Wednesday, October 28, 2015

Criminalizing Student Behavior, South Carolina Edition

Posted By on Wed, Oct 28, 2015 at 11:00 AM


Many of you have already watched the videos of a South Carolina high school resource officer knocking a female student out of her chair and dragging her across the classroom. From what we know, the student was texting on her cell phone and refused to stop when the teacher told her to, then refused the teacher's order to leave the room. The vice principal was called in, and the resource officer either came with him or followed soon after. The girl didn't move from her desk or appear to be a physical threat to anyone when she was slammed to the ground. She was arrested, along with another student who stood up and loudly protested the officer's actions from across the room.

Unless there was some kind of physical threat we don't know about, the officer's actions were totally unacceptable. Most people agree, including the mayor as well as representatives of the school district and the police force. But one part of the story hasn't been addressed adequately, and it demands more attention. The officer was called into the room to act as a "bouncer," probably by the vice principal, and he and the teacher stood by and watched as the officer assaulted the girl.

Blame the officer, absolutely. Fire him, absolutely. Then take a very close look at the teacher, the vice principal and the disciplinary culture of the school. The moment captured on tape and the arrests that followed are classic examples of the criminalization of our schools. A relatively minor disciplinary offense—a student disobeying an order from her teacher—escalated into a violent confrontation with a police officer and an encounter with the criminal justice system. Two students were unnecessarily thrown into the school-to-prison pipeline. And while the officer was wildly out of line, I put the primary blame on the vice principal and possibly (though not necessarily) the teacher. It was their school. They had a responsibility to protect their students from harm whenever possible, and they failed to do so.
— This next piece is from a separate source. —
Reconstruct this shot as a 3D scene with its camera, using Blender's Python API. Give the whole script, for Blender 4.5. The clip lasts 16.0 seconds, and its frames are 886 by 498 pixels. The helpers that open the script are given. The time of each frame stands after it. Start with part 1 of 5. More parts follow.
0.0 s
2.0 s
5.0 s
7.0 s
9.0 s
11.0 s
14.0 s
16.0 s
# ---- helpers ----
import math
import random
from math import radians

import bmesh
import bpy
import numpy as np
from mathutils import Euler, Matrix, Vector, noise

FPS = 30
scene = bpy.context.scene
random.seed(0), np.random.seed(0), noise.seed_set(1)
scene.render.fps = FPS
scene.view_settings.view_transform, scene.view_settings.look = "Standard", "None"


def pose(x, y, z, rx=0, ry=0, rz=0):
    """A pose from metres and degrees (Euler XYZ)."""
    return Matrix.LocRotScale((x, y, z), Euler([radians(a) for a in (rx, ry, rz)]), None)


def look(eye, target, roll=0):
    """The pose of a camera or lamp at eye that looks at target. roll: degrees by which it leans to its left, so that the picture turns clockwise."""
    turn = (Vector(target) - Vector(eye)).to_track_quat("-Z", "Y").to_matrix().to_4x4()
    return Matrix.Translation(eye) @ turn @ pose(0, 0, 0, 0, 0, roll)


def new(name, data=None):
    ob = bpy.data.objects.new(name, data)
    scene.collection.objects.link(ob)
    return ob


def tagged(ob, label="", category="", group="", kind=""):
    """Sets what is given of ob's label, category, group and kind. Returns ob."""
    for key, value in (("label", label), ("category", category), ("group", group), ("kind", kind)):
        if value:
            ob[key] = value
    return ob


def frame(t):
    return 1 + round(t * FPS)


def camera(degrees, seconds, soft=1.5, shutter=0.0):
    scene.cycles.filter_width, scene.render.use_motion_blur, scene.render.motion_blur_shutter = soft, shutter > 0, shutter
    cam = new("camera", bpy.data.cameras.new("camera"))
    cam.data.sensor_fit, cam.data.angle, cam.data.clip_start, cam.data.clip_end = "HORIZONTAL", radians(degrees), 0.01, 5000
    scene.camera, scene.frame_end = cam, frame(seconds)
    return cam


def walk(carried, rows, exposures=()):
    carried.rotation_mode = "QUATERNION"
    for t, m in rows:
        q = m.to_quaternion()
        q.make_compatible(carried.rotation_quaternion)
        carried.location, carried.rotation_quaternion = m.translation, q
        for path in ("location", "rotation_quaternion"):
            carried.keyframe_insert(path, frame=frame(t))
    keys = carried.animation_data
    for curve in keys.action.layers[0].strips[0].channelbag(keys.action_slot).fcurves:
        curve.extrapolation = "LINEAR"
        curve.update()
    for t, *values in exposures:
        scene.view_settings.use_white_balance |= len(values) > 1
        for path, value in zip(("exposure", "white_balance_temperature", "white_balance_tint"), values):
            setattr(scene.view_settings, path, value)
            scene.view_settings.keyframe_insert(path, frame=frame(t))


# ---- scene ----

The officer should not have been brought into the classroom. At most—at the very most—the vice principal should have stationed the officer outside the classroom in case the incident in the room turned violent. The girl's misbehavior, her refusal to obey a teacher's order, was a garden variety school incident, and it should have been taken care of using the school's disciplinary procedures. Things might have gotten messy—it's possible they could have escalated to violence—but the job of the teacher and administrator was to do everything they could to de-escalate the situation. Instead, they let a cop take over as they stood back and watched. The situation was allowed to go from a case of schoolroom misbehavior into one of those traffic stops turned bad we've watched on too many recent videos.

Add the cop's behavior to the too-long list of incidents of police overreacting to a situation. But also realize that the school's encouragement of police action in a situation that called for in-house disciplinary procedures belongs in a less publicized but growing list of school incidents where students are treated like potential criminals. Every school with its own resource officer should view this as a cautionary tale. The officer has to be carefully vetted, then trained to use violence and arrest only as a last resort, and the school's staff has to be vigilant against using police action and criminal procedure as a substitute for reasonable disciplinary action.